Getting Started With Digital Products
- Start with a single workout program. Choose your most-requested training goal and document it into a repeatable, progressive system. This takes 1–2 weeks and sells easily because your current clients already know its value.
- Package it professionally. Use Canva to design a simple cover, format the PDF clearly, and write a benefit-focused description. Pay attention to how it looks—presentation matters for perceived value.
- Set up a sales platform. Create a Gumroad account or use your website with Stripe. Both take under an hour. Gumroad is faster; your website builds authority.
- Tell your email list and social followers. You don’t need massive reach. 100 interested people buying your program is $1,700–$4,700. Email your past clients first—they know you and will buy.
- Gather feedback and testimonials. Offer the product at a discount to 10 people in exchange for honest feedback and a testimonial. Use their words in your marketing.
- Create your second product while selling the first. Don’t wait for perfection. Launch the exercise video library or nutrition guide next. Multiple products compound your income.
- Automate delivery and follow-up. Set up email sequences that deliver the product and follow up with bonuses, advanced content, or upsells to your coaching services.
Pricing Your Digital Products
Price based on transformation value, not creation time. A $27 workout program and a $197 course both take effort to create, but the course delivers more transformation and can command higher price. Your audience (fitness-conscious people with disposable income) will pay $27–$97 for single products and $97–$297 for courses without hesitation if they trust you and see clear value.

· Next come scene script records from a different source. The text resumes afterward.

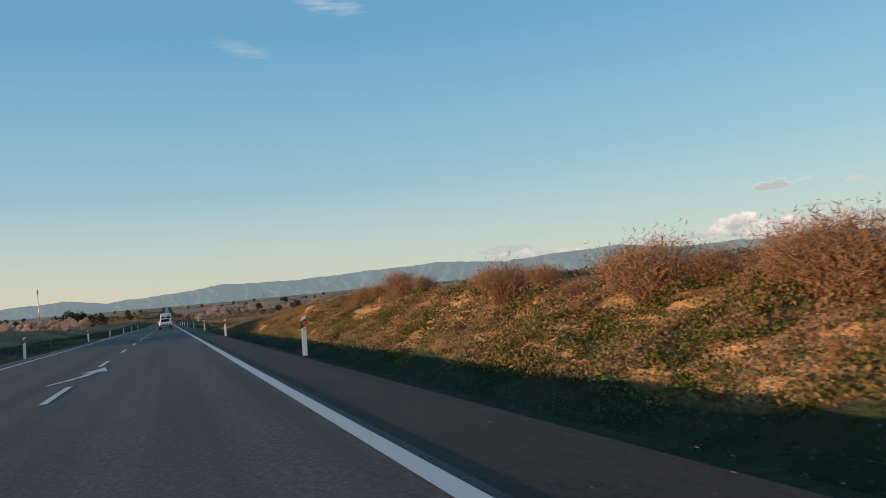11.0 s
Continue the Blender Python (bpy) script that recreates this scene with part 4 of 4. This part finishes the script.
def mast():
    x, y = -168.5, 1380.0
    z = gz(x, y)
    ob = empty_thing("radio_mast", pose(x, y, z), "tall thin steel radio mast on the horizon", "mast")
    part("pole", cyl("pole", 0.7, 0.4, 62 - z, (0, 0, (62 - z) / 2), M_STEEL, 6), ob)
    part("antenna", box("antenna", (2.2, 2.2, 4.0), (0, 0, 62 - z - 3), M_STEEL, 0.2), ob)


mast()

# far trees, orchards and houses
cypress = [leafy_tree("field_tree", 91 + k, 7.2, 9.0, M_PLAINTREE, "dark evergreen tree standing on the plain", 0.4, 1900, 0.1, clumps=24) for k in range(3)]
spots = [(118.7, 563.3, 1.0), (222.7, 621.0, 1.25), (210, 620, 1.1), (196, 622, 0.7), (190, 625, 0.7), (180, 626, 0.6), (174, 628, 0.6), (165, 630, 0.55)]
for a, d, s in ((-6.5, 520, 1.0), (-5.8, 525, 1.2), (-5.2, 530, 1.0), (-4.6, 528, 0.9), (-4.0, 540, 0.7), (6.5, 420, 0.55), (7.6, 420, 0.6), (11.5, 470, 0.6), (44, 700, 0.8), (49.5, 620, 0.9), (52, 640, 0.9), (56, 520, 1.0), (57, 530, 1.2), (59, 560, 1.0), (61, 500, 1.2), (63, 480, 1.3), (47, 760, 0.7)):
    spots.append((*at_az(a, d), s))
for k in range(110):
    a, d = R.uniform(-11, 66), R.uniform(500, 2600)
    spots.append((*at_az(a, d), R.uniform(0.35, 0.9) * (1 + d / 3000)))
place(cypress, spots, R, "dark trees on the plain", 0.85, 1.15)
blossom = [leafy_tree("almond_tree", 101 + k, 4.0, 4.6, M_BLOSSOM, "almond tree in pale pink blossom on the plain", 0.26, 900, 0.2, clumps=14) for k in range(3)]
spots = [(*at_az(a, d), s) for a, d, s in ((2.2, 330, 0.9), (2.9, 345, 1.0), (4.4, 330, 1.1), (8.6, 400, 0.9), (9.3, 410, 1.0), (12.8, 420, 1.1), (13.4, 430, 1.0), (14.0, 420, 0.7), (15.6, 450, 0.7), (1.5, 300, 0.8), (0.9, 380, 1.0), (2.6, 420, 1.2))]
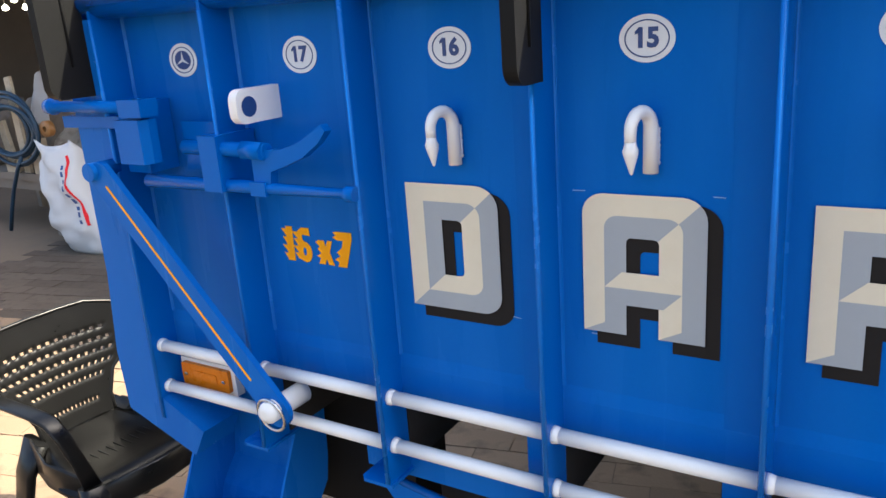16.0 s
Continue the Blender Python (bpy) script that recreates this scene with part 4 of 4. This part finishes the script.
part("back_plate", poly_prism(B(), [(0.050, 0.641), (0.062, 0.673), (0.100, 0.717), (0.107, 0.764), (0.116, 0.984), (0.110, 0.984), (0.101, 0.766), (0.094, 0.722), (0.056, 0.678), (0.044, 0.641)], "x", SX0 + 0.005, SX1 - 0.005), BLUE, step)

# lower side gear ahead of the wheel
bm = B()
poly_prism(bm, [(0.0, 0.856), (0.045, 0.856), (0.045, 0.861), (0.006, 0.861), (0.006, 0.888), (0.0, 0.888)], "x", -4.20, -3.17)
part("sill_plate", bm, BLUE, trailer)
bm = B()
poly_prism(bm, [(-4.19, 0.846), (-3.17, 0.668), (-3.17, 0.636), (-4.16, 0.808)], "y", 0.0, 0.010)
chamfer(bm, 0.003, 2)
beam = part("slanted_beam", bm, BLUE, trailer, "blue slanted side beam")
part("rolled_edge", tube(B(), [(-4.19, 0.004, 0.846), (-3.17, 0.004, 0.668)], 0.006, 10), BLUE, beam)
bm = B()
poly_prism(bm, [(-4.10, 0.858), (-3.17, 0.858), (-3.17, 0.585), (-4.10, 0.770)], "y", 0.042, 0.046)
part("black_skirt", bm, UNDER, trailer)
bm = B()
poly_prism(bm, [(-3.700, 0.757), (-3.47, 0.722), (-3.40, 0.706), (-3.40, 0.648), (-3.47, 0.688), (-3.58, 0.728)], "y", 0.034, 0.040)
part("blue_gusset", bm, BLUE, trailer)
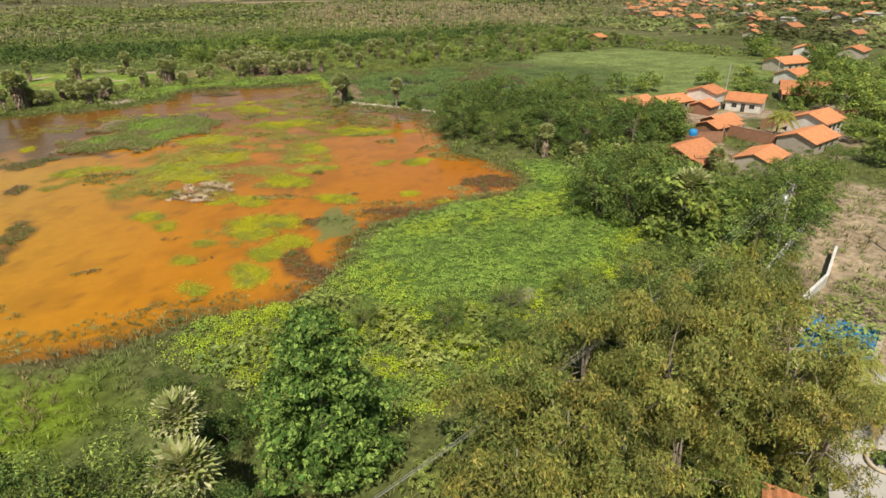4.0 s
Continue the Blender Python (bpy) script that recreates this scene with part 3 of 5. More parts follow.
def loose_depth(X, Y):
    """Thinner carpets of floating leaves in the middle of the pond and along its north."""
    m = np.minimum(patches(LOOSE, X, Y, 0.45, 136, 3.0), (fbm(X, Y, 1.9, 137, 4) - 0.44) * 5)
    m = np.maximum(m, np.minimum(patches(WIDE, X, Y, 0.2, 132, 6.0) * 2, (fbm(X, Y, 3.8, 133, 5) - 0.50) * 3))
    return np.where(patches(CLEAR, X, Y, 0.3, 135, 2.0) > 0.05, -0.5, m)


def orange(X, Y):
    """Colour of the silt: yellow in the west, orange, then red-brown in the north."""
    c = np.repeat([[0.41, 0.147, 0.007]], len(X), 0)
    c = mixc(c, soft(X - 6 + (Y - 120) * 0.15 + wobble(X, Y, 6, 20), 16), (0.44, 0.178, 0.006))
    c = mixc(c, (X - 32 + wobble(X, Y, 6, 20)) / 18 * soft(Y - 152, 8), (0.395, 0.134, 0.012))
    c = mixc(c, soft(X + 16 - (Y - 110) * 0.3 + wobble(X, Y, 6, 20), 22) * soft(Y - 146, 8), (0.39, 0.215, 0.012))
    c = mixc(c, soft(X + 60 + wobble(X, Y, 8, 12), 18) * (fbm(X, Y, 9, 60) > 0.5), (0.42, 0.12, 0.008))
    north = (Y + 0.35 * X - 154 + wobble(X, Y, 9, 25)) / 16
    c = mixc(c, north, (0.245, 0.102, 0.016))
    c = mixc(c, (Y - 0.1 * X - 190 + wobble(X, Y, 4, 12)) / 12, (0.19, 0.083, 0.017))
    c = mixc(c, soft(X + 12 + wobble(X, Y, 8, 15), 12) * soft(150 - Y, 8), (0.125, 0.062, 0.015))
    e = pond_depth(X, Y)
    c = mixc(c, soft(-e - 1.8 + wobble(X, Y, 1.5, 9, 50), 1.5) * 0.75, (0.12, 0.055, 0.014))
    c = c * (1 - 0.16 * np.clip((fbm(X, Y, 3, 61) - 0.52) * 6, 0, 1))[:, None]
    c = mixc(c, (blobs([(51, 163, 7, 6), (56, 152, 4, 8), (47, 178, 4, 8), (-2, 176, 9, 4), (-8, 152, 12, 8), (-15, 164, 9, 12), (9, 170, 5, 8)], X, Y, 0.4, 9, 4) - 0.05) * 4, (0.14, 0.075, 0.025))
    # films of algae under and between the floating plants
    m, q = mat_depth(X, Y), loose_depth(X, Y)
    c = mixc(c, np.clip((patches(WIDE, X, Y, 0.25, 132, 5.0) + 0.1) * 2.5, 0, 0.55) * np.clip((fbm(X, Y, 5, 138, 5) - 0.36) * 5, 0, 1) * (patches(CLEAR, X, Y, 0.3, 135, 2.0) < 0.05), (0.20, 0.085, 0.010))
    c = mixc(c, np.clip((q + 0.05) * 2, 0, 0.42), (0.23, 0.15, 0.016))
    c = mixc(c, np.clip((m + 0.30) * 2.2, 0, 0.55) * np.clip((fbm(X, Y, 1.7, 153, 4) - 0.40) * 6, 0, 1), (0.17, 0.085, 0.012))
    c = mixc(c, 0.5 * np.clip((fbm(X, Y, 1.5, 154, 3) - 0.70) * 14, 0, 1), (0.16, 0.075, 0.012))
    c = mixc(c, np.clip((m - 0.02) * 6, 0, 0.8), (0.32, 0.29, 0.018))
    c = mixc(c, np.clip((patches(BROWN, X, Y, 0.45, 139, 2.4) + 0.05) * 3, 0, 0.8), (0.095, 0.045, 0.014))
    c = mixc(c, np.clip((patches(FILM, X, Y, 0.55, 9, 2.6) + 0.0) * 4, 0, 0.8), (0.12, 0.175, 0.055))
    return c


sheet("water_pond", -110, 60, 66, 214, 0.9, 0.0, SILTY, orange, "shallow pond of turbid orange water", lambda X, Y: inside(POND, X, Y))
sheet("water_puddle", -44, 78, -22, 93, 1, -0.03, SILTY, lambda X, Y: np.repeat([[0.16, 0.105, 0.075]], len(X), 0), "greyish brown puddle between grasses", lambda X, Y: inside(RED_POOL, X, Y))
sheet("water_reservoir", -136, 92, -30, 192, 2, 0.28, DARK, lambda X, Y: np.repeat([[0.050, 0.040, 0.020]], len(X), 0), "dark brown reservoir behind an earth dam", lambda X, Y: inside(RESERVOIR, X, Y), 1.2)
sheet("water_marsh", 52, 160, 112, 208, 4, 0.0, BLACK_WATER, lambda X, Y: np.repeat([[0.020, 0.018, 0.012]], len(X), 0), "black water holes in a marsh", lambda X, Y: -blobs(HOLES, X, Y, 0.1) - 0.3, 0.5)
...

Test pricing by starting at the mid-to-high end of ranges above. You can always discount for promotions, but raising prices later frustrates early buyers. Bundle products (program + videos + nutrition guide for $67) to increase average transaction value without feeling like price gouging. Include a 30-day money-back guarantee—this builds trust and rarely gets used if your product actually delivers results.